Sermon Illustrations
The Pain of Marital (and Spiritual) Infidelity
Elizabeth Edwards, the former wife of vice presidential candidate Senator John Edwards, described the agony she experienced when she learned of her husband's infidelities:
After I cried, and screamed, I went to the bathroom and threw up. And the next day John and I spoke. He wasn't coy, but it turned out he wasn't forthright either I felt that the ground underneath me had been pulled away.
I spent months learning to live with a single incidence of infidelity. And I would like to say that a single incidence is easy to overcome, but it is not. I am who I am. I am imperfect in a million ways, but I always thought I was the kind of woman, the kind of wife to whom a husband would be faithful. I had asked for fidelity, begged for it, really, when we married. I never need flowers or jewelry. I don't care about vacations or a nice car. But I need you to be faithful. Leave me, if you must, but be faithful to me if you are with me.

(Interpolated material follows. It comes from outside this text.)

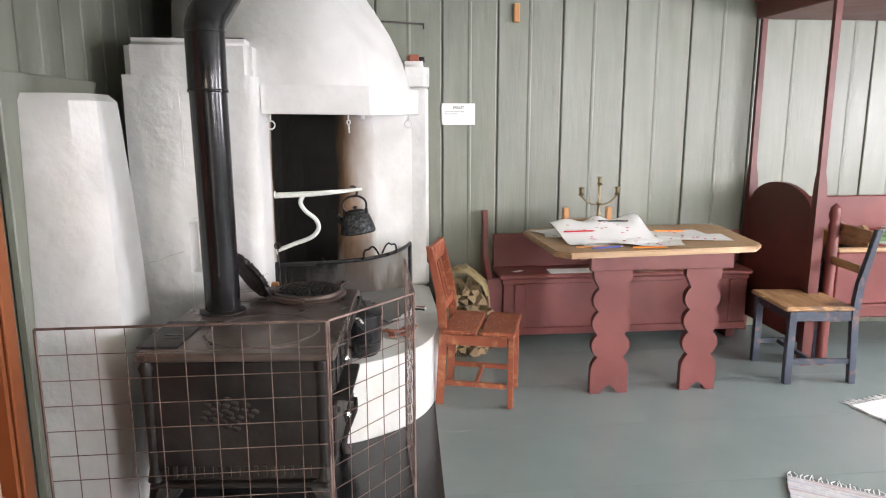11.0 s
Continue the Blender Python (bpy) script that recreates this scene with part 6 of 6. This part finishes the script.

Possible Preaching Angles: (1) Marriage—of course the pain of infidelity applies to both men and women; (2) Spiritual Unfaithfulness—It's no coincidence that God often uses the analogy of marital infidelity to describe our unfaithfulness. God doesn't react exactly like Elizabeth Edwards, but Scriptures does reveal God's intense anger and even grief when we are unfaithful and idolatrous.